厚生労働省は、令和6年4月5日付けで、都道府県労働局長あてに「割増賃金の算定におけるいわゆる在宅勤務手当の取扱いについて」の通達を発出し、在宅勤務手当が割増賃金の算定基礎となる賃金に含まれるかどうかについて、以下のとおり明確化しました。
在宅勤務手当が実費弁償に該当する場合
労働者に対して支給される在宅勤務手当が、在宅勤務に必要な通信費などの実費を弁償するものである場合は、労働基準法上の賃金に該当せず、割増賃金の基礎となる賃金には算入されないこととなりました。
具体的には、以下の費用が実費弁償分に当たり得るとされています。
- 事務用品の購入費用
- 通信費
- 電気料金
- レンタルオフィスの利用料金
実費弁償と認められるための要件
在宅勤務手当が実費弁償分として認められるためには、以下の要件を満たす必要があります。
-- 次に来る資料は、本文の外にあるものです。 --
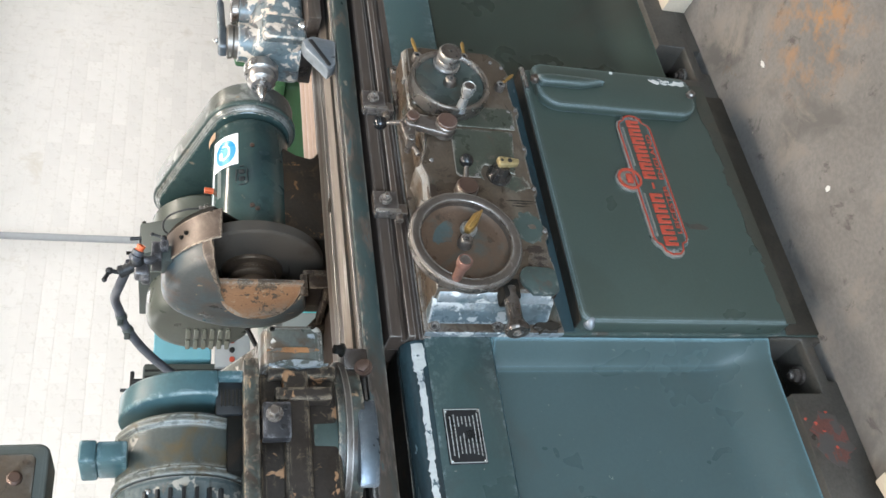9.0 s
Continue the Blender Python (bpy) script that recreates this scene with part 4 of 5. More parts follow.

- 労働者が実際に負担した費用のうち、業務に使用した金額が特定されていること
- その実費を精算するものであることが外形上明確であること
上記を踏まえ、就業規則などで実費弁償分の計算方法が明示されている必要があります。計算方法は、在宅勤務の実態を踏まえた合理的・客観的な方法でなければなりません。
毎月定額支給される手当の取扱い
毎月一定額を支給し、従業員に支出がなかった場合でも返還しなくて良いような手当は、実費弁償に当たらないとされています。
今後の対応
この通達の背景には、在宅勤務の普及に伴い、在宅勤務手当のあり方が多様化している状況があります。
今回の通達を受け、企業は自社の在宅勤務手当制度を見直し、必要に応じて改定を行う必要があります。